→ WHAT IS BEING ASKED: Only the lines from the start of the data to the line containing "locomotive(y + 47.6)", both included, should be output, exactly and without pictures.

→ DATA:
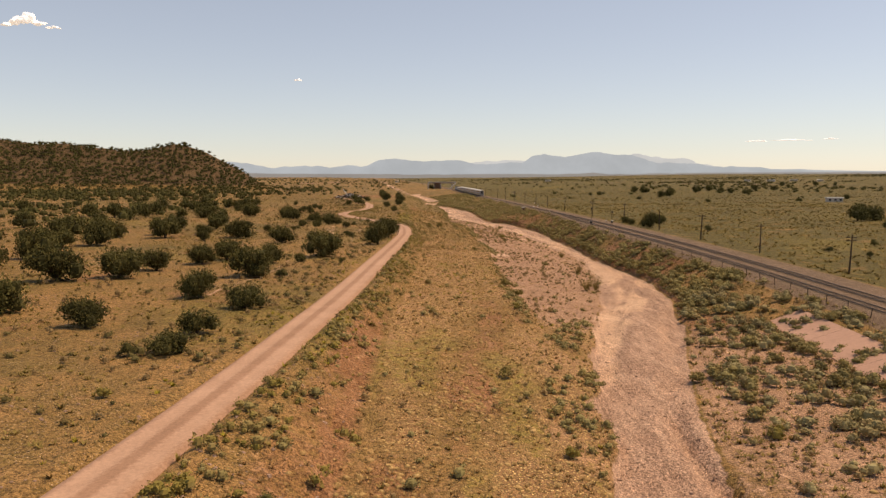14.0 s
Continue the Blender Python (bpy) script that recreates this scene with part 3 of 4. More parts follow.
def locomotive(y):
    loco = new("locomotive")
    tagged(loco, "grey diesel locomotive at the head of the passenger train", "locomotive", "locomotives of the train")
    part("hull", boxes((0, 10.5, 2.5, 3.0, 20, 3.2, 0.25)), CARBODY, loco)
    part("roof", boxes((0, 10.5, 4.25, 2.2, 17, 0.4, 0.12)), DARK, loco)
    part("frame", boxes((0, 10.5, 0.8, 2.8, 20.6, 0.5, 0.05)), DARK, loco)
    for ty in (4.0, 17.0):
        truck = part("truck", boxes((0, ty, 0.5, 2.5, 4.0, 0.5, 0.05)), DARK, loco)
        for dy in (-1.3, 1.3):
            part("wheel", rod(bmesh.new(), (-0.8, ty + dy, 0.5), (0.8, ty + dy, 0.5), 0.5, sides=16), STEEL, truck)
    place_on_rails(loco, y)


locomotive(y + 26.3)
locomotive(y + 47.6)


# ---------------------------------------------------------------- far mountains
def range_mesh(name, dist, profile, mat, label, seed):
    """A ridge line at the given distance: (metres across, metres high) along it."""
    pr = np.array(profile, float)
    xx = np.linspace(pr[0, 0], pr[-1, 0], 420)
    zz = np.interp(xx, pr[:, 0], pr[:, 1])
    zz = zz + (34 * fbm(xx, xx * 0 + seed, 150, seed, 6) + 15 * fbm(xx, xx * 0 + seed, 46, seed + 3, 3)) * step(zz, 30, 70)
    V, k = [], 5
    for j, (f, dy) in enumerate(((0.0, -120), (0.45, -70), (0.8, -30), (1.0, 0), (0.6, 60))):
        V.append(np.stack([xx, dist + dy + 20 * fbm(xx, xx * 0 + j, 140, seed + j, 3), -30 + (zz + 30) * f], -1))
    V = np.stack(V, 1).reshape(-1, 3)
    i = (np.arange(len(xx) - 1)[:, None] * k + np.arange(k - 1)[None, :]).ravel()
    ob = mesh_object(name, V, np.stack([i, i + k, i + k + 1, i + 1], 1), mat, smooth=True)
    return tagged(ob, label, "mountains", kind="structure")
MAIN_RANGE = ( (-4000, 87), (-2527, 71), (-1927, 67), (-1891, 68), (-1459, 67), (-1436, 85), (-1278, 88), (-1170, 77), (-1026, 56), (-474, 66), (-419, 73), (-347, 98), (-256, 109), (-147, 102), (-56, 98), (52, 102), (161, 105), (234, 84), (271, 69), (416, 80), (580, 98), (635, 131), (726, 134), (763, 124), (890, 131), (1000, 149), (1091, 158), (1164, 145), (1219, 142), (1293, 127), (1386, 95), (1478, 84), (1606, 88), (1736, 69), (1846, 59), (1920, 62), (2104, 62), (2197, 44), (2290, 40), (2401, 42), (2549, 37), (2875, 31), (3775, 31), (4200, 31) )
FAR_RANGE = ( (236, 70), (346, 88), (512, 103), (641, 92), (789, 55), (1158, 55), (1304, 136), (1396, 136), (1526, 117), (1675, 106), (1757, 81), (1899, 63) )
range_mesh("mountain_range", 4860, MAIN_RANGE, MOUNTAIN, "mountain range and flat mesa on the horizon, painted hazy blue", 3)
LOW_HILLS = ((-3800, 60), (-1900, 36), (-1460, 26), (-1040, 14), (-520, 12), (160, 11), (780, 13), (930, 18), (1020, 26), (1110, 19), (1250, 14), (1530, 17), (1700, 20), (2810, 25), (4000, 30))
range_mesh("low_hills", 4780, LOW_HILLS, FOOTHILL, "wooded foothills below the far range, dusky from painted haze", 9)
range_mesh("far_mountains", 4900, FAR_RANGE, MOUNTAIN_FAR, "mountains behind the range, paler from painted haze", 5)


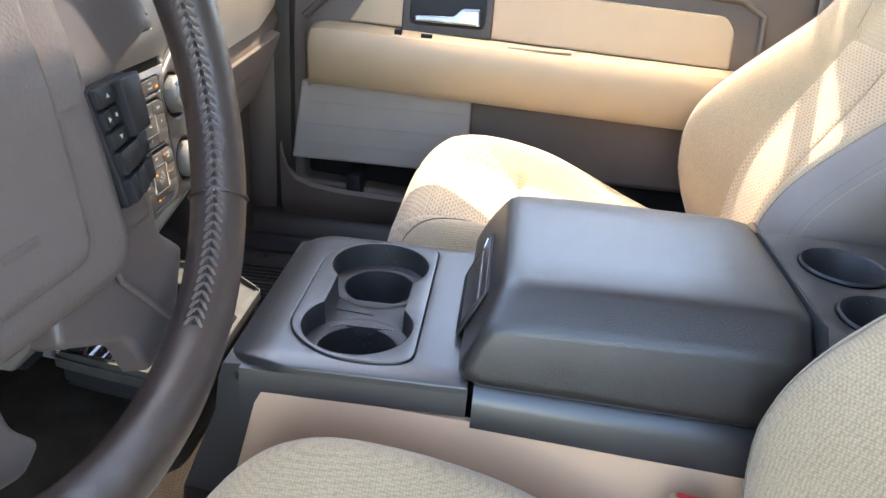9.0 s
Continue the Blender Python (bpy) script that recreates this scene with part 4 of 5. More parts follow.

→ RESULT FOR THIS EXERCISE:
14.0 s
Continue the Blender Python (bpy) script that recreates this scene with part 3 of 4. More parts follow.
def locomotive(y):
    loco = new("locomotive")
    tagged(loco, "grey diesel locomotive at the head of the passenger train", "locomotive", "locomotives of the train")
    part("hull", boxes((0, 10.5, 2.5, 3.0, 20, 3.2, 0.25)), CARBODY, loco)
    part("roof", boxes((0, 10.5, 4.25, 2.2, 17, 0.4, 0.12)), DARK, loco)
    part("frame", boxes((0, 10.5, 0.8, 2.8, 20.6, 0.5, 0.05)), DARK, loco)
    for ty in (4.0, 17.0):
        truck = part("truck", boxes((0, ty, 0.5, 2.5, 4.0, 0.5, 0.05)), DARK, loco)
        for dy in (-1.3, 1.3):
            part("wheel", rod(bmesh.new(), (-0.8, ty + dy, 0.5), (0.8, ty + dy, 0.5), 0.5, sides=16), STEEL, truck)
    place_on_rails(loco, y)


locomotive(y + 26.3)
locomotive(y + 47.6)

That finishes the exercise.